I was in Amman over the weekend and dropped into both the Gold market and some jewellery shops. As has been my past experience the gold market offered marginal coins at highly inflated prices, although they expect you to bargain the starting prices are so ridiculous that the actual value of the coin is around 20% of what they first ask for.............. When that happens I just don't bother to haggle as to bring the bargaining to reasonable levels I feel my counter offer would be insulting (from experience). The jewellery shops sell gold and silver coins by weight using the daily spot prices so finding a collectable coin can mean a cheap purchase.   
  One of "my" trusted Jewellers' had had  someone come into the shop a few days earlier and sell a paper bag of Gold bars and coins. So he let me have a look  around 70% of the coins were Jordanian produced replicas. {They can not be described as fakes as they are always counter stamped with the alloy quality (in Kts)}. As a double check I have learnt to ask  as to whether the coin is Jordanian made!

Any way  of the real coins this one really caught my eye. Its a 1918 100 Kurush (Piastres). From Krause it appears there is not much interest in individual dates but this one pleased me as it is a 1918 coin minted I assume before November of that year.  I also purchased another gold coin but I will post this in another thread.

Austrokiwi

Reverse scan:


Figleaf

Incredible, that this is considered a bullion coin. Seems to be in a very attractive condition also. Do I see some original lustre? Even more incredible that they were struck while Turkey was at war and losing. According to KM, silver 10 and 20 kurush and gold 25, 50, 100 and 500 kurush were struck, all other gold denominations of 1327/10 commanding fat premiums over gold.

You have to wonder where the demand for gold coins was coming from. Maybe some influential, well-informed people trying to protect there protruding behinds from big bad inflation?

Peter
An unidentified coin is a piece of metal. An identified coin is a piece of history.

Austrokiwi

I think your probably right, about the Back side covering. What amuses me futher is the honorific title on the obverse: "El Gharzi"  Krause says it means "The Victorious" however some native Arabic speakers ( I know the coin is Turkish) have told me a more accurate translation would be "Conquerer". What ever the accurate translation it was a bit ironic being on a 1918 coin!!!

translateltd

The legends are in Arabic, even though the coin is Turkish - "zuriba fi Qustantiniyah" (struck in Constantinople) is straight Arabic, as is "El Ghazi" (I know there are different transliterations for both of these, but you get the point ...)

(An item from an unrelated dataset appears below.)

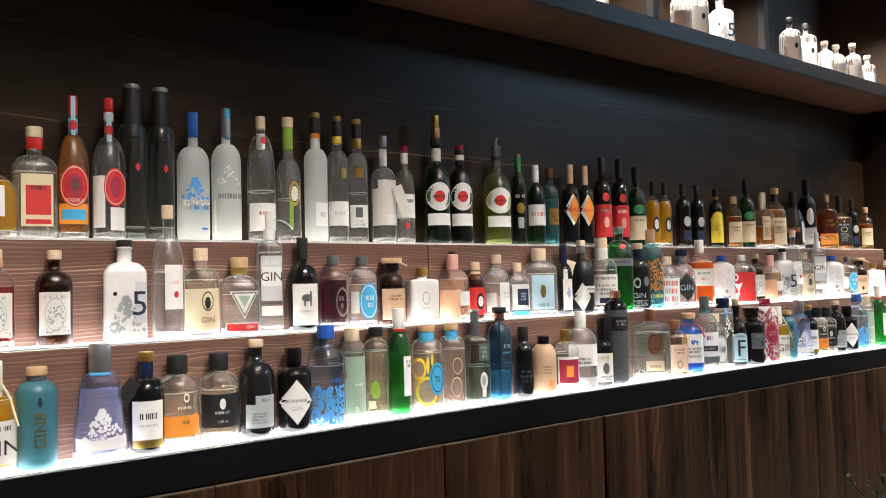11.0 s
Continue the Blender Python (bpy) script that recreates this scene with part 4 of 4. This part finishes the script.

One amusing error that I have been trying to have corrected in both Pick (or SCWPM these days) and the Banknote Yearbook published by Token Publishing is the description of the overprinted British banknotes for use by the British Expeditionary Forces in 1915 (P#348b and 349b) - both catalogues say the overprints are in Arabic and read "Piastres silver 60" and "Piastres silver 120" - WRONG on all counts!  First, the legends are in Turkish (but using the Arabic alphabet as they did then) and, given that the Arabic alphabet reads right to left, the overprints read quite correctly "60 silver piastres" etc.